───── Input rows

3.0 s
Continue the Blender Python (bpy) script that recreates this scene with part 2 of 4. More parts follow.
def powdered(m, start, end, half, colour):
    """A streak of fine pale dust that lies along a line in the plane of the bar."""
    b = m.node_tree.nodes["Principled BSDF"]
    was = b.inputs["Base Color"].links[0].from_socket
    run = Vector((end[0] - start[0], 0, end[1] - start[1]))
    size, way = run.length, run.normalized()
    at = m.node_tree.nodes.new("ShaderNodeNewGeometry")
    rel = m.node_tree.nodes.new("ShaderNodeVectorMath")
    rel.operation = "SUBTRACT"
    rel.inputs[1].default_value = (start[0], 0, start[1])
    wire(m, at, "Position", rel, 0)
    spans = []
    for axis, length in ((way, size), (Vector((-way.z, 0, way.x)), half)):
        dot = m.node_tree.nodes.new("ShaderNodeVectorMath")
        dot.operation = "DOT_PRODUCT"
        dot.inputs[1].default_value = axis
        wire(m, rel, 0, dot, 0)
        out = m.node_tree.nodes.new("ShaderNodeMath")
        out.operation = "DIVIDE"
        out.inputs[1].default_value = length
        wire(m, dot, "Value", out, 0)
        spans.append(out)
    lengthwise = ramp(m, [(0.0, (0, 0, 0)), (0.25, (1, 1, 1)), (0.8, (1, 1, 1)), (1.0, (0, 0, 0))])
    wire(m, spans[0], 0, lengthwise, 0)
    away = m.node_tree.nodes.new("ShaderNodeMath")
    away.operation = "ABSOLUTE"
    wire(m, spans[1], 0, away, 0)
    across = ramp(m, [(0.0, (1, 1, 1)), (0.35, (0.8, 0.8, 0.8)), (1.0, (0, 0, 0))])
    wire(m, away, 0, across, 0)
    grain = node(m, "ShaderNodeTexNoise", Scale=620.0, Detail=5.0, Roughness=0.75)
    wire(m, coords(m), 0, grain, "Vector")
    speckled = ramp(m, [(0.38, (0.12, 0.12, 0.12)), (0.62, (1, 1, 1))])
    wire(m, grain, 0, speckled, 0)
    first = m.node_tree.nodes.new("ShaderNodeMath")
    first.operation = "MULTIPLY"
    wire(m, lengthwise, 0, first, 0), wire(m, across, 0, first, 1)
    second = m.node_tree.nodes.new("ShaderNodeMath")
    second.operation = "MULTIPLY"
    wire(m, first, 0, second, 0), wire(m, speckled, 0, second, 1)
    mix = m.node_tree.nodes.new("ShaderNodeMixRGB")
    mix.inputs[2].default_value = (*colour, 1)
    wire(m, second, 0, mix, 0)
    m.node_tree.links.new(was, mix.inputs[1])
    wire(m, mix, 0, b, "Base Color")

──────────
───── Input rows

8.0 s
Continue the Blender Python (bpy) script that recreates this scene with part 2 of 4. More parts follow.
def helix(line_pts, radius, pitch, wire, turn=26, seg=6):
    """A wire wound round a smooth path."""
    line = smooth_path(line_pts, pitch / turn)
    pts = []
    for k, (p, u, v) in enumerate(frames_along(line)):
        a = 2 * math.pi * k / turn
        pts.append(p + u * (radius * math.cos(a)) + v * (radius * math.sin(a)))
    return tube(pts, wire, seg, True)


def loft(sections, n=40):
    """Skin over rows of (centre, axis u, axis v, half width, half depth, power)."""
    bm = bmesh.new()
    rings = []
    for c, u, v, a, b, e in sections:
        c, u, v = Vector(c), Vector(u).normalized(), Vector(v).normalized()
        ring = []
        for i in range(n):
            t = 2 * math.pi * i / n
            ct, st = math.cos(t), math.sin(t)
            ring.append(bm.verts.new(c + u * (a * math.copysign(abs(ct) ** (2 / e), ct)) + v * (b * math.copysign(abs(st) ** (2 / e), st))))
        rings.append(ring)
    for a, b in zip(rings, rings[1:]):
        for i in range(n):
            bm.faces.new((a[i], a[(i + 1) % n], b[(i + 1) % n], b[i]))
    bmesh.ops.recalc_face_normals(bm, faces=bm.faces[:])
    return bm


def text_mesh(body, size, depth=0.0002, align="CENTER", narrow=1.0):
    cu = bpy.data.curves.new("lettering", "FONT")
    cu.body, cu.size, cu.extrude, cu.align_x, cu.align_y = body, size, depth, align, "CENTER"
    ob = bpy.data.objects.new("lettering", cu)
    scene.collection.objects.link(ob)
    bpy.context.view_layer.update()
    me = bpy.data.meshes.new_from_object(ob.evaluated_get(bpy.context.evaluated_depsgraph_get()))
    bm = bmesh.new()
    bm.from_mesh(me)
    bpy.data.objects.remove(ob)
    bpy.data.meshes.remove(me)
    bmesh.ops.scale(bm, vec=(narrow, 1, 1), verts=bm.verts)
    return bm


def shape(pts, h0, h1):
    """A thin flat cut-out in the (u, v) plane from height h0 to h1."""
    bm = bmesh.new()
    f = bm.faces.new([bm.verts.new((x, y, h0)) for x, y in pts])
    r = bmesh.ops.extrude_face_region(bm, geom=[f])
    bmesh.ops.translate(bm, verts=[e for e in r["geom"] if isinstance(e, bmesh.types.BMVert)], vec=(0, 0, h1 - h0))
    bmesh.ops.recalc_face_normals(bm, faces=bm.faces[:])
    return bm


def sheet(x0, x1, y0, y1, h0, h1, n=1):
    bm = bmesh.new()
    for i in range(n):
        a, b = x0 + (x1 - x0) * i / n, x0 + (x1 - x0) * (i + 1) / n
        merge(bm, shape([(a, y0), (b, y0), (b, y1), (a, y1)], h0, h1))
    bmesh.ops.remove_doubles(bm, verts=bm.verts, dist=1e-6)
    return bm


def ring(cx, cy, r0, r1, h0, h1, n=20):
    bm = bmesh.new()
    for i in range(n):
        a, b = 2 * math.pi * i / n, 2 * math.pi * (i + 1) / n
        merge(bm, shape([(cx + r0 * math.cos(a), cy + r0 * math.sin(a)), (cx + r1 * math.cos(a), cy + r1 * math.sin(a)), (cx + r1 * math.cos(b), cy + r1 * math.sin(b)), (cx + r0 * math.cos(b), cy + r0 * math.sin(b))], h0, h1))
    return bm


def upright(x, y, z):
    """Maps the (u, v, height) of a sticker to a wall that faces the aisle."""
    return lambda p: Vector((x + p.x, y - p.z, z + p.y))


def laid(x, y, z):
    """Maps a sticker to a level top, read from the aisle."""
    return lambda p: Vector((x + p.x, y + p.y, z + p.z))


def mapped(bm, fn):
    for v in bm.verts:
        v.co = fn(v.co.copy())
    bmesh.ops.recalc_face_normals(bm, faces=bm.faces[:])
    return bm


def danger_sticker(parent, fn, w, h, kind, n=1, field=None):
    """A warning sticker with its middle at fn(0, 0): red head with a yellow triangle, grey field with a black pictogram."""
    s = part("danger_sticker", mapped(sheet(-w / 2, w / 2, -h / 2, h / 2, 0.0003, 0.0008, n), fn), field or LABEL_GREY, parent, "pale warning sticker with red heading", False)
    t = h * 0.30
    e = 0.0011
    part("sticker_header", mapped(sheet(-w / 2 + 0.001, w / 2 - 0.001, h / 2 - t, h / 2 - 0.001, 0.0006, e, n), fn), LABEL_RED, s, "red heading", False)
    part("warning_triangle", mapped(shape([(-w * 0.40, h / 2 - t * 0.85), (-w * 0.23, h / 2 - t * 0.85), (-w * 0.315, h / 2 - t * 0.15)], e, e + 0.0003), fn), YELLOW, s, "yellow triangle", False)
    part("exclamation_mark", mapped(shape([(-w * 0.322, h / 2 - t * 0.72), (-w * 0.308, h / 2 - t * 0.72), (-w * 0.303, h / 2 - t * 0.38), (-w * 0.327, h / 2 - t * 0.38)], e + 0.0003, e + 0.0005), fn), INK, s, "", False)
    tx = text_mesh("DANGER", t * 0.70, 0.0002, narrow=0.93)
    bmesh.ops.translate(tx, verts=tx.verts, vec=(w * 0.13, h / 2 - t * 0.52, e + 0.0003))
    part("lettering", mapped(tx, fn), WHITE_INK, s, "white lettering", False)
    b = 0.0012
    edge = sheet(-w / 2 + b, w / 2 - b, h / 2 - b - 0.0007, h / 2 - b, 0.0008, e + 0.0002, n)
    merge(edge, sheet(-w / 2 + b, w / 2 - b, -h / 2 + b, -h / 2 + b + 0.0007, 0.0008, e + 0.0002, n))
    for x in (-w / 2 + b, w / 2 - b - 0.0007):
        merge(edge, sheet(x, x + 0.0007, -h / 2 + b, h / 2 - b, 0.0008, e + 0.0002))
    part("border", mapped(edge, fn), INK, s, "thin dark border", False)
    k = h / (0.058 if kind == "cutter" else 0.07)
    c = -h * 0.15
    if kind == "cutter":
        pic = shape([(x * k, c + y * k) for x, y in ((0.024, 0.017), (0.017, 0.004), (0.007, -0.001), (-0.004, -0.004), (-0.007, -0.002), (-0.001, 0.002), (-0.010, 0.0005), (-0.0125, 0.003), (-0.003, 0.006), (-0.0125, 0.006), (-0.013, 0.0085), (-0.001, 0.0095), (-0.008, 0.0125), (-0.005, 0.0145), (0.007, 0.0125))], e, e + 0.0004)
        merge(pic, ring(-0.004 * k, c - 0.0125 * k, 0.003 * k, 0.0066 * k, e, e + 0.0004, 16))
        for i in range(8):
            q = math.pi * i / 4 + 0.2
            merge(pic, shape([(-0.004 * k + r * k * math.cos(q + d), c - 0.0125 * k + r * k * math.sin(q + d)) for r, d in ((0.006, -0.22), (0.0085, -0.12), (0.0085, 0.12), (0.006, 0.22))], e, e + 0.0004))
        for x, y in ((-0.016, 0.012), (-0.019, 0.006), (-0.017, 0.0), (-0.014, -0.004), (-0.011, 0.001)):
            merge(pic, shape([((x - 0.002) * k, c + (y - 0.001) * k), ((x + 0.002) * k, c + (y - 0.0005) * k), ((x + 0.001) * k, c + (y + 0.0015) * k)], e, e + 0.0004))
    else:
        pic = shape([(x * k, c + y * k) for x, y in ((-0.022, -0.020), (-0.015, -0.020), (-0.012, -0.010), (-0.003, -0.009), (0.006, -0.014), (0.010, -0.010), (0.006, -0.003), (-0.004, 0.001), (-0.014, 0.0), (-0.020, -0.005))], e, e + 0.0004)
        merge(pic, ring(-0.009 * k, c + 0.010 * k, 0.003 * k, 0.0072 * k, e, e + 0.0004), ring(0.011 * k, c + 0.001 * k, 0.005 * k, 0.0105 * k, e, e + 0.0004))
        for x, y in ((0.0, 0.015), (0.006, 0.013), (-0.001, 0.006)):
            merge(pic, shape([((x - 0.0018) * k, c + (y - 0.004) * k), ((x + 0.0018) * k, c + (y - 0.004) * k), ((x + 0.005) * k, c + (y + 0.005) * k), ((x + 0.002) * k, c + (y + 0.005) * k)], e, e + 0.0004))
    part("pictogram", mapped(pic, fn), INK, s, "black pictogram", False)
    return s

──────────

- **Work required**:
Report every line containing the word "with" from the listing above.

- **Task answer**:
Continue the Blender Python (bpy) script that recreates this scene with part 2 of 4. More parts follow.
Continue the Blender Python (bpy) script that recreates this scene with part 2 of 4. More parts follow.
    """A warning sticker with its middle at fn(0, 0): red head with a yellow triangle, grey field with a black pictogram."""
    s = part("danger_sticker", mapped(sheet(-w / 2, w / 2, -h / 2, h / 2, 0.0003, 0.0008, n), fn), field or LABEL_GREY, parent, "pale warning sticker with red heading", False)